Schmidt verteidigte das deutsche Ja zu Glyphosat damit, dass die EU-Kommission "sich ohnehin für die Verlängerung der Zulassung von Glyphosat entschieden" hätte. Durch die Unterstützung hätte man nun wichtige Bedingungen durchsetzen können.

Kein gutes Zeichen ist der Clinch für die möglicherweise wieder auflebende große Koalition in Berlin. SPD-Fraktionschefin Andrea Nahles sprach von einem "massiven Vertrauensbruch" innerhalb der geschäftsführenden Bundesregierung. Angesichts der einsamen und unabgestimmten Entscheidung von Schmidt stelle sich die Frage, ob Bundeskanzlerin Angela Merkel ihre eigenen Leute noch im Griff habe. "Wir empfinden das wirklich als schwere Belastung."

Glyphosat wird seit 40 Jahren auf Feldern eingesetzt, ist aber hochgradig kontrovers. Eine Studie der Weltgesundheitsorganisation (WHO) stuft die Chemikalie als wahrscheinlich krebserregend ein.
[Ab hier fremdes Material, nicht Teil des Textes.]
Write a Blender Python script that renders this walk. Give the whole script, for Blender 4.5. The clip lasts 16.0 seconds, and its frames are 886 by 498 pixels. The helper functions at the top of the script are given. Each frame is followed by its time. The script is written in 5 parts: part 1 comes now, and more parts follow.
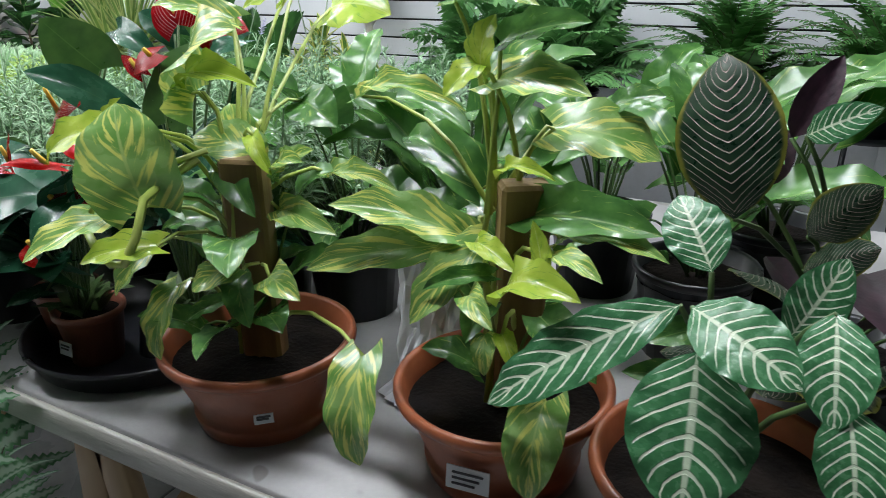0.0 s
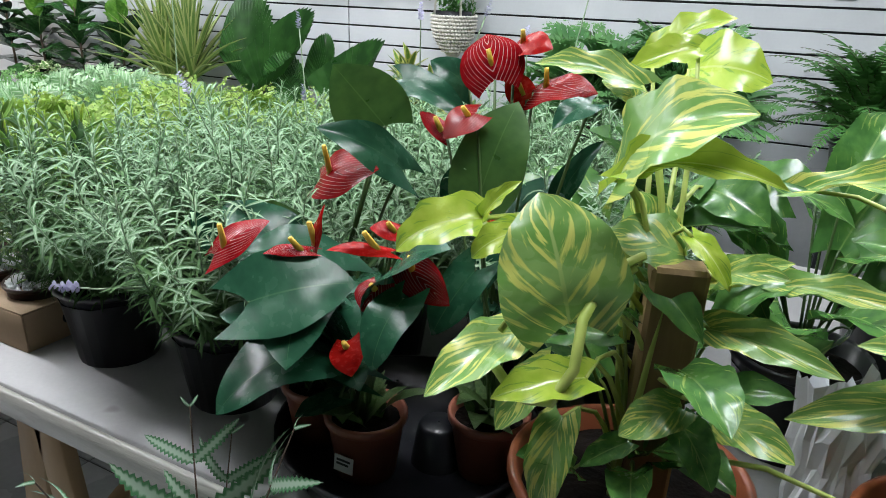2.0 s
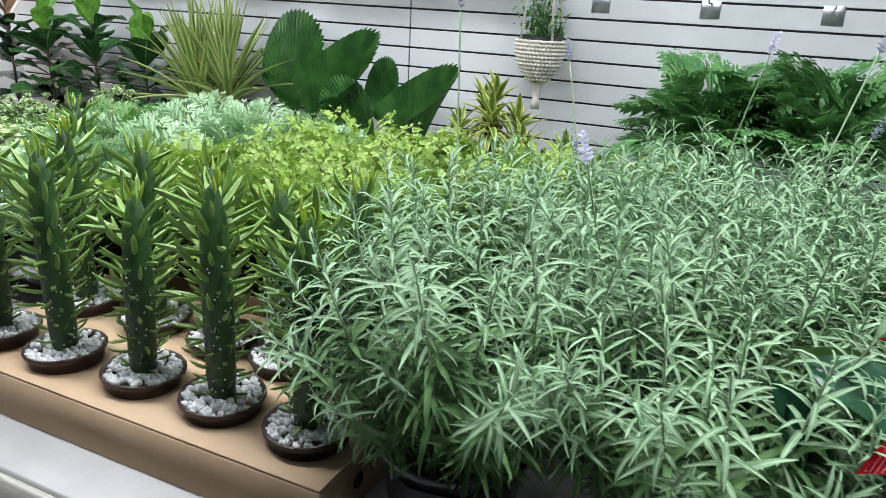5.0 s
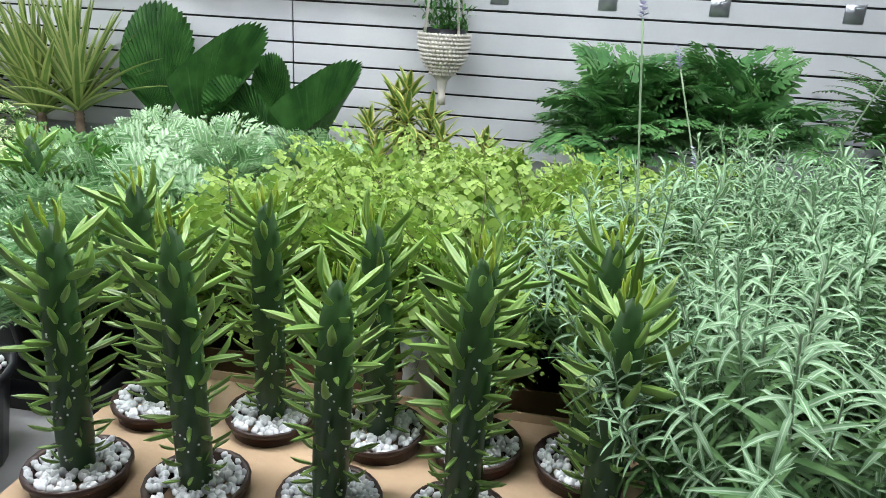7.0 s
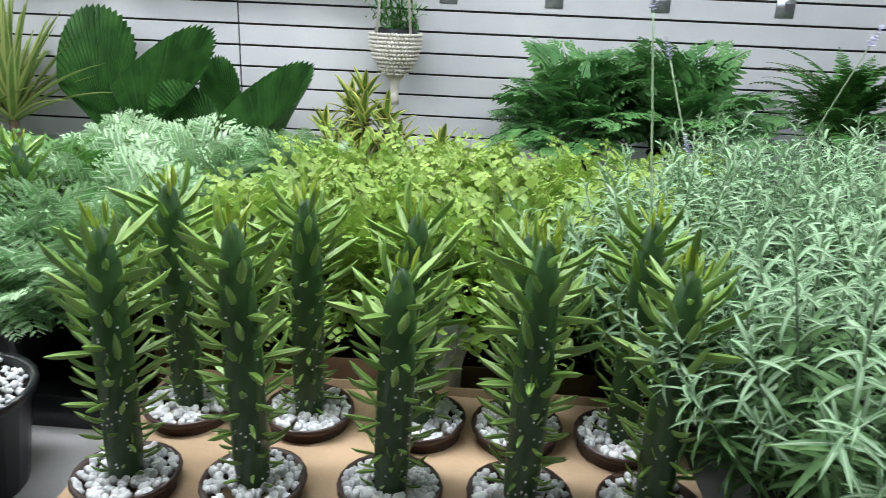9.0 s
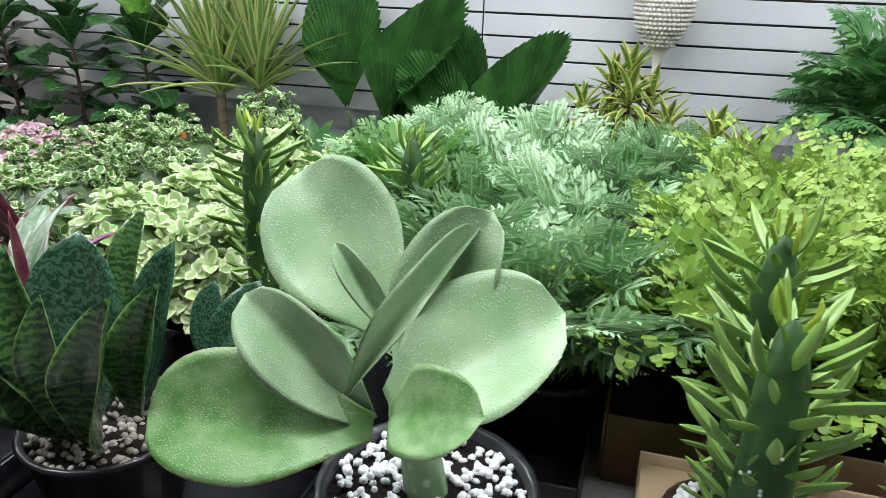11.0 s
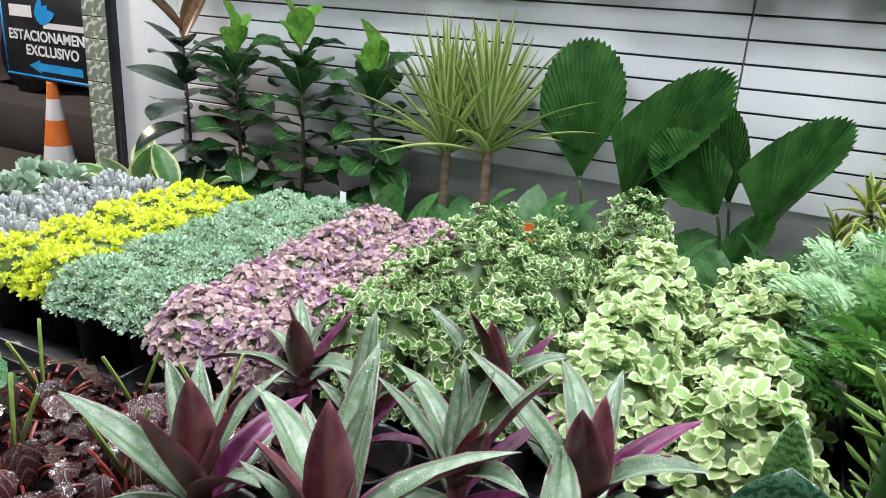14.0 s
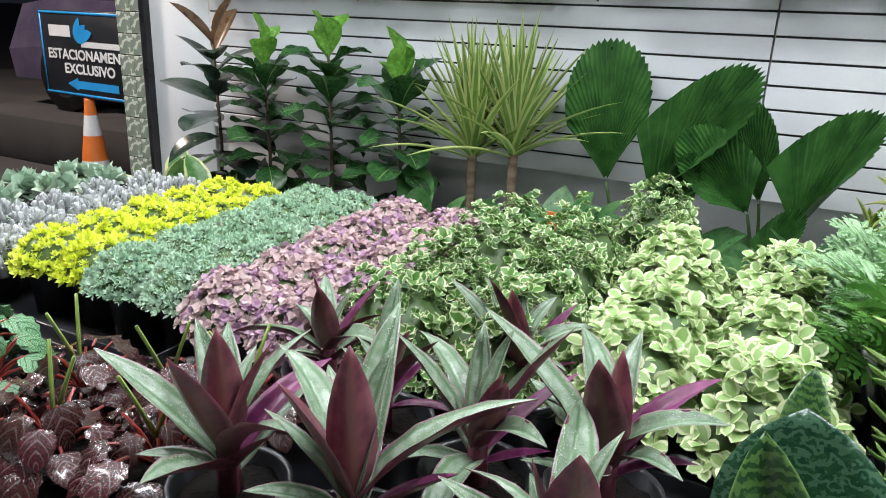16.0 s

Untersuchungen von europäischen Lebensmittelsicherheits- und Chemiebehörden sowie aus Kanada und Japan bestätigen diesen Verdacht nicht.

Die Verbraucherorganisation Foodwatch kritisiert die Zulassung. "Wer den europäischen Vorsorgegedanken ernst nimmt, muss zu dem Schluss kommen, dass ein Wirkstoff wie Glyphosat keinen Tag länger auf den Äckern ausgebracht werden darf", sagte Verbandschef Martin Rücker.

Anders urteilt der zuständige Berichterstatter der CDU/CSU-Bundestagsfraktion, Hermann Färber: "Mit der heutigen Zulassungsverlängerung von Glyphosat wurde endlich eine Entscheidung getroffen, die sich auf wissenschaftliche Erkenntnisse stützt und damit einen langen und politisch motivierten Streit beendet."

Glyphosat ist Kernbestandteil des umsatzstarken Mittels Roundup des US-Saatgutriesen Monsanto, den Bayer für mehr als 60 Milliarden Dollar kaufen will.